Yale Bulletin and Calendar
News Stories

January 12 - January 19, 1998
Volume 26, Number 16
News Stories

Library exhibit recounts highlights of school's 150-year history

Landmark events and prominent figures in the 150-year history of the Graduate School of Arts and Sciences -- from its earliest days to the present -- are highlighted in photographs and other documents currently on view in a new exhibit at the Sterling Memorial Library. The display, which continues through the end of January, marks the first time the Graduate School has showcased its history in a campus exhibition.

The exhibit, located in the nave display cases, features some 80 photographs, objects and documents, ranging from one of the first Ph.D. diplomas awarded by the school to portraits of the school's early leaders and deans. It is sponsored by the Graduate School's alumni relations office as part of the school's contribution to the preparations for Yale's tercentenary in 2001. Graduate School alumnus Guy Erwin '81 M.A., '84 M.Phil., who is now a lecturer in the history of Christianity at the Divinity School and the Graduate School's campaign coordinator, compiled and wrote the labels for the exhibit.

The various items on view illustrate the Graduate School's role as a leader in American higher education, according to Erwin. Founded as Yale's department of philosophy and the arts in 1847-48, the program was intended to provide instruction in subjects beyond the normal undergraduate curriculum of the day, and was open only to students who had already completed the college's programs. In 1861 the department awarded the nation's first Ph.D.'s to three students. By 1892 the graduate program, which received early funding from philosopher George Berkeley and others, was sufficiently well developed for it to be renamed the Yale Graduate School and to appoint its first dean, Arthur Twining Hadley. Recognized as a pioneer in the admission of women and minority students, the Graduate School awarded the first U.S. Ph.D. to an African-American student in 1876 and was among the first schools in the nation to confer doctoral degrees on women (the first Yale Ph.D.s were conferred to women in 1894.) The exhibit contains portraits or items related to all of these events and people.

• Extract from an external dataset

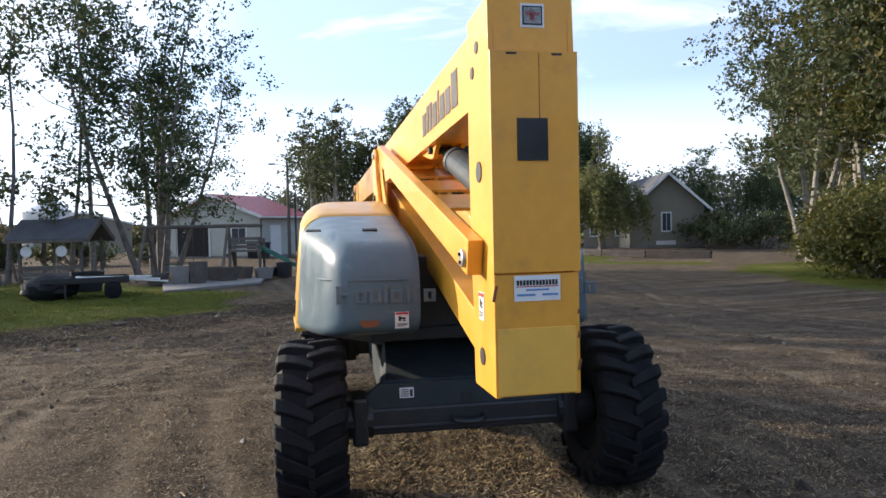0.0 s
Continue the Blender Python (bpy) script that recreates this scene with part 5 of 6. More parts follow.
willow(pose(36.8, -16.6, 0) @ Matrix.Diagonal((1.12, 1.12, 1.0, 1)))
# the lone tree over the shed and the sparse birch by the lane
lone = tree("lone small green tree behind the cattle shed", 61, 4.6, 0.11, 0.40, 1.5, 3000, 0.14, LEAF, BARK, 36, 0.02, 0.55, m=pose(6.2, 60, 0) @ Matrix.Diagonal((1.35, 1.35, 1.15, 1)))
side_tree = tree("slender birch with sparse crown against the light", 62, 9.8, 0.10, 0.26, 2.4, 3800, 0.12, LEAF, BARK, 40, 0.06, 0.62, m=pose(16.9, 20.4, 0))
copy_thing(side_tree, at_scale(20.8, 23.2, 100, 0.8))


NEAR_WOOD = island_material("autumn_wood_leaves", [(0.08, 0.085, 0.045), (0.12, 0.11, 0.05), (0.10, 0.10, 0.05), (0.15, 0.12, 0.05), (0.22, 0.15, 0.05)], 0.8, 0.25)


def far_wood(name, label, line, tall, thick, count, leaf, seed):
    """A far belt of trees along a line: stems' leaves heaped into uneven crowns."""
    rr = np.random.RandomState(seed)
    pts = []
    line = np.asarray(line, float)
    for k in range(count):
        i = rr.randint(0, len(line) - 1)
        p = line[i] + (line[i + 1] - line[i]) * rr.uniform()
        p = p + rr.normal(0, thick, 2)
        h = tall * rr.uniform(0.65, 1.0) * (0.55 if p[1] > 380 and p[0] < -135 else 1.0) * (0.85 + 0.25 * math.sin(p[0] * 0.031 + seed) + 0.1 * math.sin(p[0] * 0.11))
        n = 26
        z = h * rr.uniform(0.05, 1.0, n) ** 0.8
        wid = tall * 0.22 * (1.15 - 0.7 * z / h)
        pts.append(np.stack([p[0] + rr.normal(0, 1, n) * wid, p[1] + rr.normal(0, 1, n) * wid, z], 1))
    ob = quads_object(name, leaf_quads(np.concatenate(pts), leaf, rr), NEAR_WOOD if name == "near_woods" else FAR_WOOD)
    return tagged(ob, label, "woods", kind="stuff")


far_wood("far_woods", "dark line of far woods behind the field", [(-260, 430), (-150, 440), (-40, 445), (20, 450), (120, 430)], 7.5, 9, 900, 3.2, 3)
far_wood("far_woods", "dark line of far woods beside the field", [(-520, 330), (-400, 360), (-250, 420)], 6.5, 9, 500, 3.0, 4)
far_wood("near_woods", "wood edge behind the plank fence", [(18, 82), (36, 82), (60, 80), (90, 72)], 5.6, 3, 4200, 0.36, 5)
far_wood("near_woods", "hazy wood edge along the lane", [(60, 90), (84, 60), (100, 40), (108, 14)], 4.2, 4, 1500, 0.5, 6)
far_wood("far_woods", "dark woods behind the houses", [(92, 10), (96, -20), (80, -60), (40, -90)], 11, 5, 3600, 0.36, 7)
far_wood("far_woods", "woods behind the camera's side of the yard", [(40, -90), (-20, -100), (-80, -80), (-120, 0), (-130, 90)], 10, 6, 420, 2.2, 9)

# ---- buildings ----
SIDING_TAN = material("tan_siding", (0.42, 0.33, 0.21), 0.7, vary=0.08, grain=5, patch=1)
SIDING_GREY = material("grey_siding", (0.25, 0.225, 0.17), 0.7, vary=0.08)
SIDING_CREAM = material("cream_siding", (0.44, 0.46, 0.40), 0.7, vary=0.07)
ROOF_RED = material("red_metal_roof", (0.34, 0.06, 0.06), 0.5, vary=0.12)
ROOF_GREY = material("grey_shingles", (0.085, 0.085, 0.09), 0.9, vary=0.2, bump=0.3)
TRIM = material("white_trim", (0.74, 0.73, 0.70), 0.55, vary=0.05)
DARK = material("dark_opening", (0.015, 0.014, 0.014), 0.9, vary=0.2)
GLASS = material("window_glass", (0.05, 0.065, 0.08), 0.12, vary=0.1)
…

In addition to one of the original Ph.D.s awarded in 1861, other items on display include a Yale College catalog listing the school for the first time, the earliest book of the Graduate School's executive committee minutes and an early matriculation book open to the page where women are enrolled for the first time in 1892. A second case in the display is devoted to the administration of Wilbur Cross, the fourth dean of the Graduate School (1916-30), who gave the school a home in the Hall of Graduate Studies. Cross, who went on to become a governor of Connecticut, was noted for emphasizing to Yale leaders, alumni and the nation the importance of graduate education.

The school's more recent history is shown in a collection of items reflecting the reorganization of the school by John Perry Miller, who was its dean 1961-69. Under his guidance, the Graduate School acquired a number of new programs, a shield, an alumni association and the Wilbur Cross Medal, an award for distinguished career achievement by an alumnus or alumna of the school. The steady growth of the school is highlighted by a number of items relating to new programs developed in the 1960s and 1970s. The celebration of the Graduate School's sesquicentennial in 1997 and the opening of the new McDougal Graduate Student Center round out the exhibit's display and bring it up to the present day.

The Sterling Memorial Library is located at 120 High St. The exhibition can viewed during library hours, 8:30 a.m.-midnight Monday-Thursday, 8:30 a.m.-
5 p.m. Friday, 10 a.m.-5 p.m. Saturday, and 1 p.m.-midnight Sunday.